Half-timber framing, colorful facades, cobbletone…it’s all here to enchant.
Oh gee, they have some bakeries.
Schneeball is the local specialty going back centuries. It is a curled ball of fried pie dough. And not that good.
Bought this fixer-upper in Wurzburg.
Took a delightful drive through the countryside and more of those charming towns.
German engineering.
Buchenwald was one of Germany’s largest concentration camps.
Opened in 1937 there were 56,545 deaths until the Americans liberated it in 1945.
The ovens are still in the crematorium. When the Allied troops took the camp bodies were stacked in the courtyard to the left. Sick.
More motoring on the country roads before jumping back on the Autobahn.
Schooss Neuenburg outside of Freyburg.
Built by Thuringian count Ludwig der Springer around 1090.
Pictures weren't allowed....so these are downloaded from my memory.
After hundreds of thousands of miles around the world this was a first. Traffic stopped on 14. For half an hour. I actually got my Paperwhite from my backpack in the trunk and read. By coincidence it was maybe my sixth book on Easy Company who landed behind enemy lines early on D-Day and battled through France, Belgium and into the Fatherland.
Once part of East Germany, Dresden shows the Soviet influence in the block buildings driving into the city amid ornate old Europe buildings.

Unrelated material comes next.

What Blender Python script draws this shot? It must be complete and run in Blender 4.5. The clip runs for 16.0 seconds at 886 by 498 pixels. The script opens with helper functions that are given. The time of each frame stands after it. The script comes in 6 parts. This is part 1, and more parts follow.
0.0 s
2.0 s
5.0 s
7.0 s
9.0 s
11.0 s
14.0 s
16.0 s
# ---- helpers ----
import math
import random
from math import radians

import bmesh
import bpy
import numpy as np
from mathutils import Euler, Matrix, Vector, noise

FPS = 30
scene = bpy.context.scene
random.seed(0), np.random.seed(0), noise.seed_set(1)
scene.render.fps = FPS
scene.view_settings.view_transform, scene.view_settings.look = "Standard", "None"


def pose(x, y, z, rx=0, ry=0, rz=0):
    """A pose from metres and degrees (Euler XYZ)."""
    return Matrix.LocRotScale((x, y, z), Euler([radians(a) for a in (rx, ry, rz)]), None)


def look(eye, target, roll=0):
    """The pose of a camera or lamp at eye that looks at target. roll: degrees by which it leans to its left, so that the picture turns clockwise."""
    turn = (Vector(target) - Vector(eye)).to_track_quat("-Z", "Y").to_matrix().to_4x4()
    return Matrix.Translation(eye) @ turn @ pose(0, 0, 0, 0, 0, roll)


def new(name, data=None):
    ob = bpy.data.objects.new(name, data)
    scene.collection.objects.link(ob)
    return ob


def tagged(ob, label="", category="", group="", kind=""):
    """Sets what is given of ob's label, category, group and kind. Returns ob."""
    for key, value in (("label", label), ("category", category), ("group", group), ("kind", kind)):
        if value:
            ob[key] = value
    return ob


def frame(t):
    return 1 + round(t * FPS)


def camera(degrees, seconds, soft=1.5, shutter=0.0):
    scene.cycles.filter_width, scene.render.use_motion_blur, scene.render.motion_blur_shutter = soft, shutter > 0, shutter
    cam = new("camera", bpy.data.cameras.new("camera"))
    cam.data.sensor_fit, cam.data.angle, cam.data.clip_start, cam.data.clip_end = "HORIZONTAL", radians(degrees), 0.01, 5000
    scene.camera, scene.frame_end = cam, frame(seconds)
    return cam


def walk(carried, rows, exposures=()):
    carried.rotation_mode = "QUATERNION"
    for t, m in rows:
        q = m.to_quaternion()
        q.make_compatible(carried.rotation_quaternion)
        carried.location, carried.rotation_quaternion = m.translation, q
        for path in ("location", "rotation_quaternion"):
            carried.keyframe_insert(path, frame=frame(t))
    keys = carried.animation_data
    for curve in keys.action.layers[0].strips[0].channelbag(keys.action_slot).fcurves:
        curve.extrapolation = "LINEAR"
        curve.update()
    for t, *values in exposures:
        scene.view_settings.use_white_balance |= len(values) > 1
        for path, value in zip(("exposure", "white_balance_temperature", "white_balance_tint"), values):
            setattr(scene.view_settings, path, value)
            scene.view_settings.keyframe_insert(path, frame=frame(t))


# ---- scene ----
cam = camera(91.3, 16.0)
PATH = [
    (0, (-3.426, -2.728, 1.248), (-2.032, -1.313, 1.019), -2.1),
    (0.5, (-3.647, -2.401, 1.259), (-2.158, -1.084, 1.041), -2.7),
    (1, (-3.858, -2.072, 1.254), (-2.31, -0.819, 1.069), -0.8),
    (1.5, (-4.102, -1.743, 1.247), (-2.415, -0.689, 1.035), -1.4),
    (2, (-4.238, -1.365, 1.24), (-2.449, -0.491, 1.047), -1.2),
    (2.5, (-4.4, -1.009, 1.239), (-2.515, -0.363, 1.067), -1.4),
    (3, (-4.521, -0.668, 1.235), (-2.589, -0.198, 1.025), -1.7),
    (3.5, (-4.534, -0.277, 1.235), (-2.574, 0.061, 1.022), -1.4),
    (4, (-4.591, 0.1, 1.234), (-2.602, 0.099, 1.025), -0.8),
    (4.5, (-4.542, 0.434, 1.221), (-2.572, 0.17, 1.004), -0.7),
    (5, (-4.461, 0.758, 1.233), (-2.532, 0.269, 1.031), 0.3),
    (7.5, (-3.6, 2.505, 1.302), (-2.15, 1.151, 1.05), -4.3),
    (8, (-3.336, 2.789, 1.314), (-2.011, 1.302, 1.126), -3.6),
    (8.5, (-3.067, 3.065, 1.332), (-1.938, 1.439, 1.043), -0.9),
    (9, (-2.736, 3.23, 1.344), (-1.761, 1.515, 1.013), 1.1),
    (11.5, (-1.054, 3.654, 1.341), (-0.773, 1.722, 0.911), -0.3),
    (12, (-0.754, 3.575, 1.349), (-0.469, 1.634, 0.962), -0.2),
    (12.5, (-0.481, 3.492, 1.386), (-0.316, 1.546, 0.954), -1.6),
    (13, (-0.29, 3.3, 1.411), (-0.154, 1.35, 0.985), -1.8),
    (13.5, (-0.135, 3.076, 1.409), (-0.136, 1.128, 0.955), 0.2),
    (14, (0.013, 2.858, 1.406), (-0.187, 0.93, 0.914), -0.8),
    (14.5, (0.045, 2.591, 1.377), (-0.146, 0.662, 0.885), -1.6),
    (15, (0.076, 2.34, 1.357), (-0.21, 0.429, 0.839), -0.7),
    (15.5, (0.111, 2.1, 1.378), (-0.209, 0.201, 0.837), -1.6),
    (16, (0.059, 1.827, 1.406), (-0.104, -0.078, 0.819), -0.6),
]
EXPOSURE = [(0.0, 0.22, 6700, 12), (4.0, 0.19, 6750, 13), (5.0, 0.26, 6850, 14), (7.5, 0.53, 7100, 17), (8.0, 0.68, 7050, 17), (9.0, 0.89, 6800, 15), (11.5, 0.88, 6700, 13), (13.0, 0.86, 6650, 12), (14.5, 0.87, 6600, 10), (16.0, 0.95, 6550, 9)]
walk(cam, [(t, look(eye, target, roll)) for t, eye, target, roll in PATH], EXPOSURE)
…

Found a car park and started trekking all over the alstadt.
After the February 1945 bombings, Fruenkirche sat as a pile of rubble as Dresden found itself behind the Iron Curtain.
In 1990 the rebuilding started. The dark stones are used from that pile of rubble.
After climbing a heck of a lot of stairs you are rewarded with this view from the cupola.
Seeing locals in line at this stand on a concrete island between tram tracks I discovered some of the best ice cream I’ve ever had. Somewhat airy with a hint of marshmallow.
The 200 kilometers from Dresden to Berlin...didn’t take that long.
Sunday, May 31st, 2015
Berlin- one last run.
9 hours to Chicago. Driving home at 70MPH was like slow motion.